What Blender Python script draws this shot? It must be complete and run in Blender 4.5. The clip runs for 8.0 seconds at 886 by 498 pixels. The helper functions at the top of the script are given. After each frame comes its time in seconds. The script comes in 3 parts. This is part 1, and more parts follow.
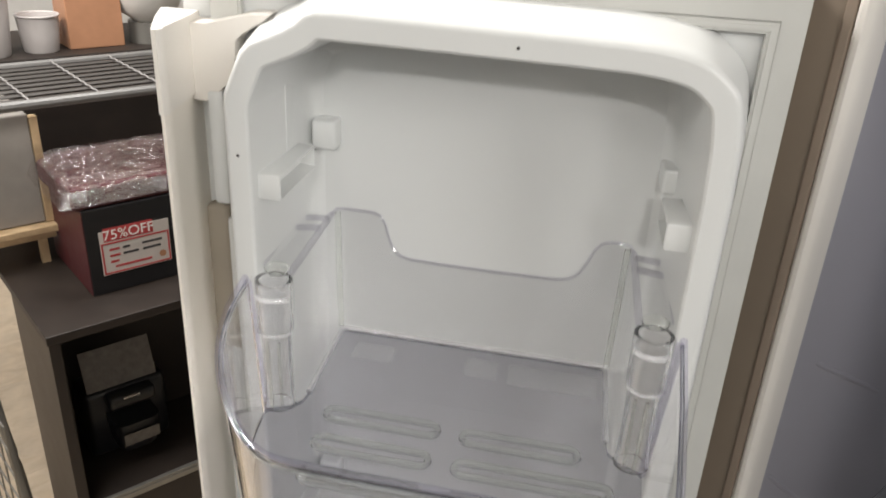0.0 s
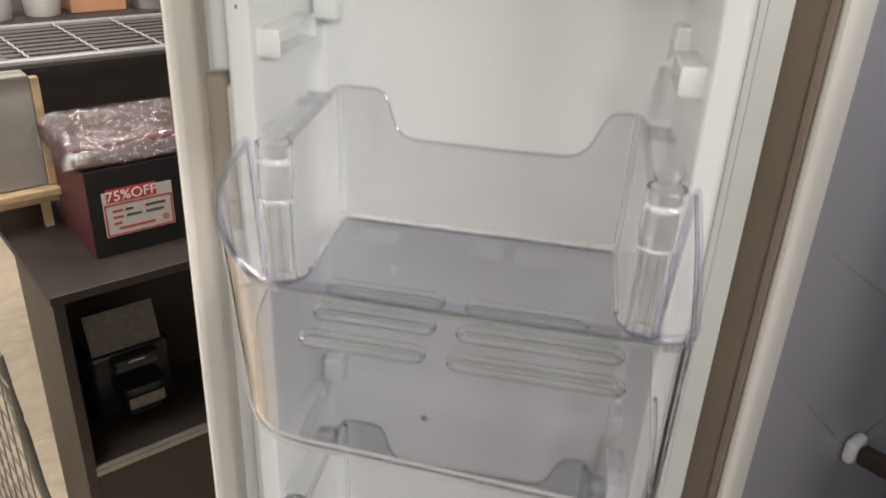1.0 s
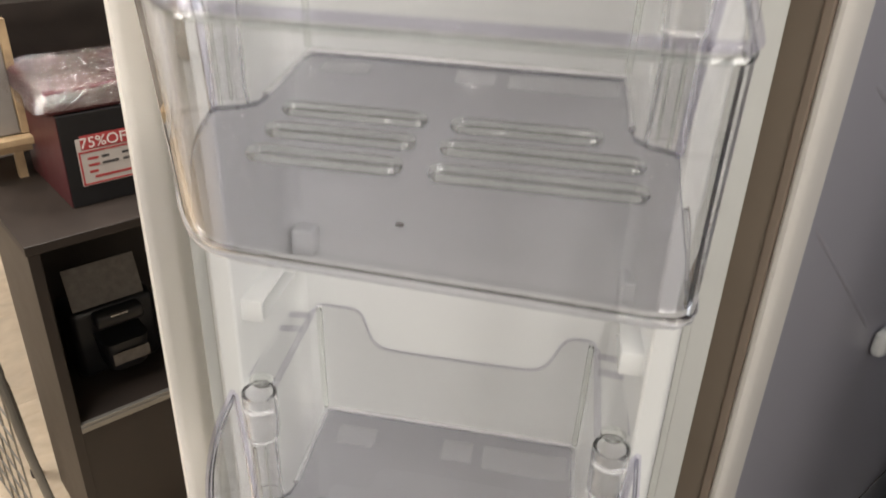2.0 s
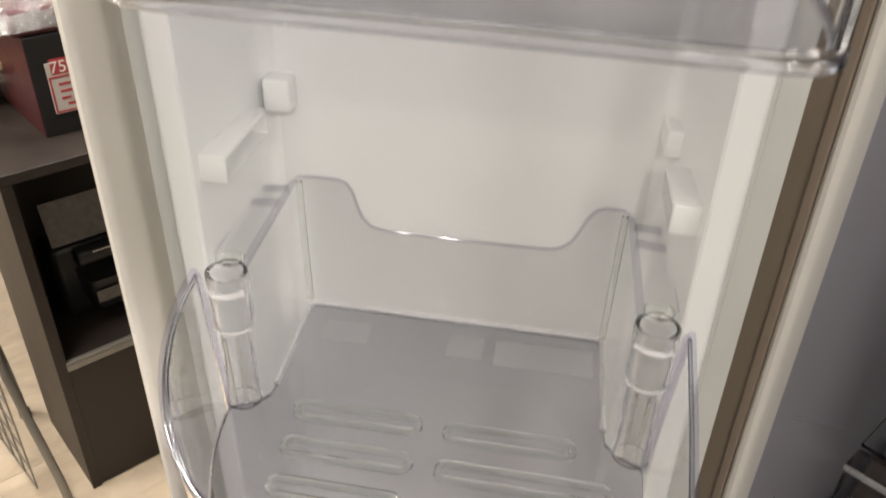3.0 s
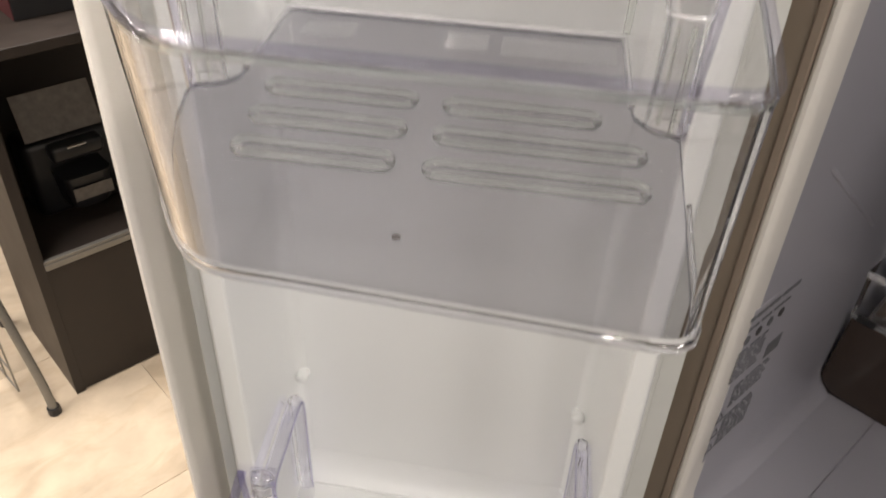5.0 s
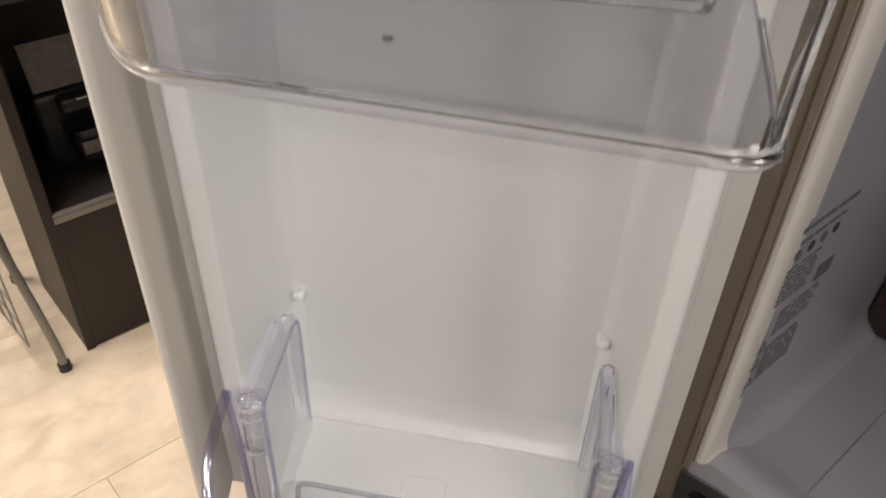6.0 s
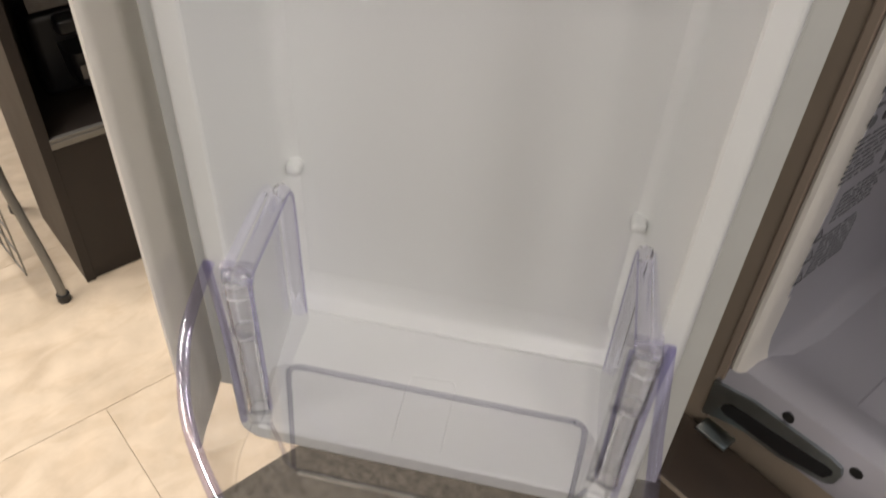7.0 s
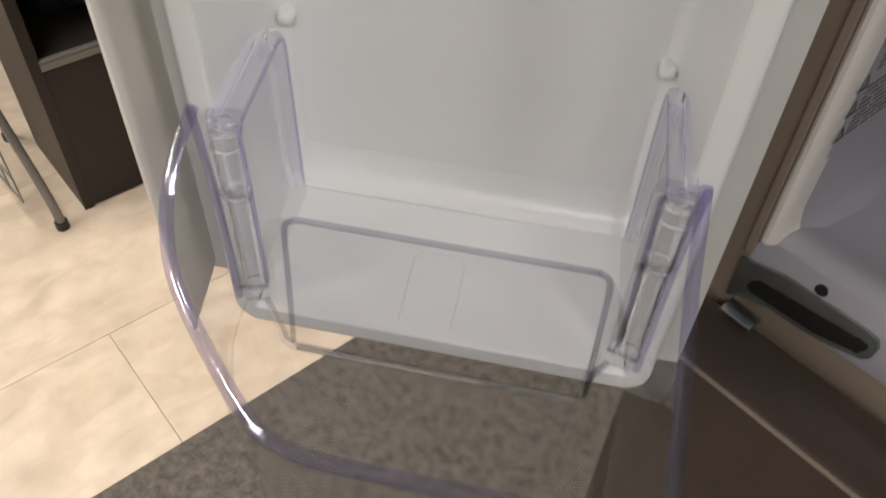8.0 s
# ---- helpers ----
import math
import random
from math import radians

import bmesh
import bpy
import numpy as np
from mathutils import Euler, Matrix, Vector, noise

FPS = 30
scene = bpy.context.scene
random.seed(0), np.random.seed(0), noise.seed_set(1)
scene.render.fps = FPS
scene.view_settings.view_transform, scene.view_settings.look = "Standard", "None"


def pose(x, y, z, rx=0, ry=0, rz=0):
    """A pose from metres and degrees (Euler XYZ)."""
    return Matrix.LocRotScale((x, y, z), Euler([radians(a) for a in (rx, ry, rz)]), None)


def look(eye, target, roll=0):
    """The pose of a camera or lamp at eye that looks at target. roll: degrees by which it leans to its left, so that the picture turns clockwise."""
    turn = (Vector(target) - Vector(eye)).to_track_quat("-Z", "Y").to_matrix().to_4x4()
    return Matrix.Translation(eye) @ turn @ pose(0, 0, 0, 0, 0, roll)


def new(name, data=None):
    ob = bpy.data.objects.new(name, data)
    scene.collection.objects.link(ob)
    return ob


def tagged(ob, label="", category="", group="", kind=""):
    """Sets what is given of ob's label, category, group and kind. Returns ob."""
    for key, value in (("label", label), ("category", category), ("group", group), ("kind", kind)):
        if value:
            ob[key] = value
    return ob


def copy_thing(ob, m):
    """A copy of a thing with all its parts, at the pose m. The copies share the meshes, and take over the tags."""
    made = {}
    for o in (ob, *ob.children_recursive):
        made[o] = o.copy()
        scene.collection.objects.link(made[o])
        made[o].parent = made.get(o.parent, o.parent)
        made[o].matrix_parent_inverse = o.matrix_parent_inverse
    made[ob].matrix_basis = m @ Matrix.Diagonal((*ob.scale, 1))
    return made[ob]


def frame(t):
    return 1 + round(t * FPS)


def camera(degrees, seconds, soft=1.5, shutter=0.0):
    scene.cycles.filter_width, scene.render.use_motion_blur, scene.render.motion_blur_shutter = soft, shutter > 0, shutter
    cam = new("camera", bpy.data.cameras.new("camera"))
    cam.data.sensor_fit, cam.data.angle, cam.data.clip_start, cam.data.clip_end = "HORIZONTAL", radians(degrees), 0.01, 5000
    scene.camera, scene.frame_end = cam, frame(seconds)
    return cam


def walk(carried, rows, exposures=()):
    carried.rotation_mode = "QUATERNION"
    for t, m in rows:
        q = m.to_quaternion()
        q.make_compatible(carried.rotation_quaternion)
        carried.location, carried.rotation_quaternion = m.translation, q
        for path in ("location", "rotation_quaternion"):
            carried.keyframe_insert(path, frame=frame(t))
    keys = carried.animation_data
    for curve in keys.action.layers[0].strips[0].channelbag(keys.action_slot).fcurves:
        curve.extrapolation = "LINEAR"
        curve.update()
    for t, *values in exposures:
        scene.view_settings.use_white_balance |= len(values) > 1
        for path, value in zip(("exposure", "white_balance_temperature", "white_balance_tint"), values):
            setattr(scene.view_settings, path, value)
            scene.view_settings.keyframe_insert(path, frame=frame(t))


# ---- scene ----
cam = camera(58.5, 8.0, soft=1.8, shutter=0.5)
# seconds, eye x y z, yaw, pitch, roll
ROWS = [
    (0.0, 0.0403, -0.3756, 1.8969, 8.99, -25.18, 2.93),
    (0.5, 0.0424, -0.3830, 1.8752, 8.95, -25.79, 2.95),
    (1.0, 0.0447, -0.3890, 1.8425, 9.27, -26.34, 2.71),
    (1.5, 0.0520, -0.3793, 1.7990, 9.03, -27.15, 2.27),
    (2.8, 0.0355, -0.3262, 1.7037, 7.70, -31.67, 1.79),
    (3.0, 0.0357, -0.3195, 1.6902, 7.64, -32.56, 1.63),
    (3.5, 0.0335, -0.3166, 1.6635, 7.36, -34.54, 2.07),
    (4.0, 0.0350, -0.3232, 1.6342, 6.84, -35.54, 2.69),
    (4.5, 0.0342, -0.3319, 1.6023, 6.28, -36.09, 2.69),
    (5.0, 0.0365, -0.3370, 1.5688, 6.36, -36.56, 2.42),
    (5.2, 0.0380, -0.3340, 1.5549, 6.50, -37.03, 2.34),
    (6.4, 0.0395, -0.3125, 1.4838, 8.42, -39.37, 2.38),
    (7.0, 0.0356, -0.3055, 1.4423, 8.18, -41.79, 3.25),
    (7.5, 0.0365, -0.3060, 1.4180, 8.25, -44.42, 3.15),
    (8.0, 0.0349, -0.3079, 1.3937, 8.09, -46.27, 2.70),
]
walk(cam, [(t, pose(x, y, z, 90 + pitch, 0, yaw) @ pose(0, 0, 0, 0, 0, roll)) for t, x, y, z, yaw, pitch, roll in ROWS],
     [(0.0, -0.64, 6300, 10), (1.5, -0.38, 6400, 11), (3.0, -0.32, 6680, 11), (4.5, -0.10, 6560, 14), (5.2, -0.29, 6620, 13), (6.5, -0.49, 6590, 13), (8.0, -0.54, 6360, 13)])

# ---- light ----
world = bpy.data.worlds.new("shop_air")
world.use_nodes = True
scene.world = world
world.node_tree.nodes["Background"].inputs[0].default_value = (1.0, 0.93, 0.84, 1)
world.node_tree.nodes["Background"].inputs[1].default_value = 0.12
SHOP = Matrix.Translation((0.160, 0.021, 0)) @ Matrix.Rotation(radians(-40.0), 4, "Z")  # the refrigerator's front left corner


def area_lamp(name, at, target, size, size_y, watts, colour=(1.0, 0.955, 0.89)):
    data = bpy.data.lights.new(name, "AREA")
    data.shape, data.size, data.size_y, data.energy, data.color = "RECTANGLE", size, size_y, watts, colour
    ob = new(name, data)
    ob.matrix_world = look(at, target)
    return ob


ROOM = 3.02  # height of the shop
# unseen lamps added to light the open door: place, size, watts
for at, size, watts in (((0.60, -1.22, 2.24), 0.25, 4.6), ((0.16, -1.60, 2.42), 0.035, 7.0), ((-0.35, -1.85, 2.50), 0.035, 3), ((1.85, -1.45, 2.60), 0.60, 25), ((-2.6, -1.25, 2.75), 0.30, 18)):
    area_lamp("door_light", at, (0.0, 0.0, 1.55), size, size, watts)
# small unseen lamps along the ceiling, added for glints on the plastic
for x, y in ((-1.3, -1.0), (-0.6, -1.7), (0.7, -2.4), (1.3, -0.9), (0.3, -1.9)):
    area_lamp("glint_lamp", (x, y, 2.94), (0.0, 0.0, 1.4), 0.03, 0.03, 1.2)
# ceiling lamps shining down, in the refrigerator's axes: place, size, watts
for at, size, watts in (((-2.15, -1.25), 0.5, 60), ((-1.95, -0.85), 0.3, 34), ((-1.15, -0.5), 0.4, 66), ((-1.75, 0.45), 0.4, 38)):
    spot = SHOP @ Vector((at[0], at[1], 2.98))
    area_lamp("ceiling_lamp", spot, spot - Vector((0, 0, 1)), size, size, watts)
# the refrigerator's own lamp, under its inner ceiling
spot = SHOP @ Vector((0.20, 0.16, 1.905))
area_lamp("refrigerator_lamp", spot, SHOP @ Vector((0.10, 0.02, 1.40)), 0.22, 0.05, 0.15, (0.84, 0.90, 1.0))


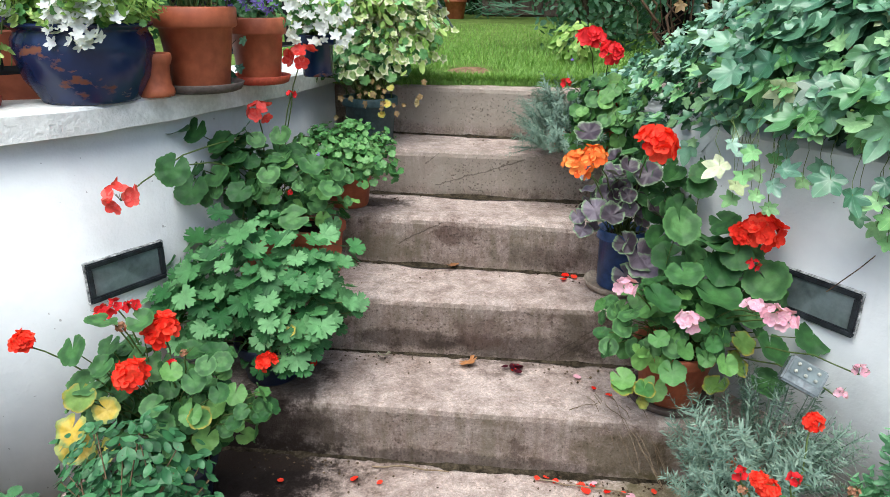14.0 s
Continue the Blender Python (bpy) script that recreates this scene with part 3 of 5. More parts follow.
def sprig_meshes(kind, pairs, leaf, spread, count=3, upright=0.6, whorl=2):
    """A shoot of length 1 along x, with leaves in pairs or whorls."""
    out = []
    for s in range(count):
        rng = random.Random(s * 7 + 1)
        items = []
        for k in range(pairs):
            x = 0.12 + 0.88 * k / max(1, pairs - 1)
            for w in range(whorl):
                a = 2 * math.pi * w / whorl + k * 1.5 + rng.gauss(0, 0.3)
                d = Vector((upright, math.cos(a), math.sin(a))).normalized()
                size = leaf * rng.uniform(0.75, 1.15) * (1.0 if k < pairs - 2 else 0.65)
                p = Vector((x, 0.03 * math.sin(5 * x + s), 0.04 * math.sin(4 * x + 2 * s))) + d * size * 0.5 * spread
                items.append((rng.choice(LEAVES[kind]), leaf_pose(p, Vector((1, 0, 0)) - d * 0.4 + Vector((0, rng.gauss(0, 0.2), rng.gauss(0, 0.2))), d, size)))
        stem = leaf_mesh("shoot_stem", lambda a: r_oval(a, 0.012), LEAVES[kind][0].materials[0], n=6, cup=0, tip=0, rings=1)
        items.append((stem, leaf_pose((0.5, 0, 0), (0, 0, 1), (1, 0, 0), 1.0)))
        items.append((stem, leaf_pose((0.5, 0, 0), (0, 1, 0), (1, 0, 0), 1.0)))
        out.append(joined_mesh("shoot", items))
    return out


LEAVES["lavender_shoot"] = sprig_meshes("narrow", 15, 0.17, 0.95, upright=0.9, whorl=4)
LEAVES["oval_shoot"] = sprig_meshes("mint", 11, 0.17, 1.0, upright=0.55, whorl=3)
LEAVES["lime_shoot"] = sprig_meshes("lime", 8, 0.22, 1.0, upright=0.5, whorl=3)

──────

§ Exercise description
Make an exact copy of the lines from the top of the material through the line with "pose from metres", pictures excluded.

§ Task response
What Blender Python script draws this shot? It must be complete and run in Blender 4.5. The clip runs for 8.0 seconds at 886 by 498 pixels. The helper functions at the top of the script are given. After each frame comes its time in seconds. The script comes in 3 parts. This is part 1, and more parts follow.
0.0 s
1.0 s
2.0 s
3.0 s
5.0 s
6.0 s
7.0 s
8.0 s
# ---- helpers ----
import math
import random
from math import radians

import bmesh
import bpy
import numpy as np
from mathutils import Euler, Matrix, Vector, noise

FPS = 30
scene = bpy.context.scene
random.seed(0), np.random.seed(0), noise.seed_set(1)
scene.render.fps = FPS
scene.view_settings.view_transform, scene.view_settings.look = "Standard", "None"


def pose(x, y, z, rx=0, ry=0, rz=0):
    """A pose from metres and degrees (Euler XYZ)."""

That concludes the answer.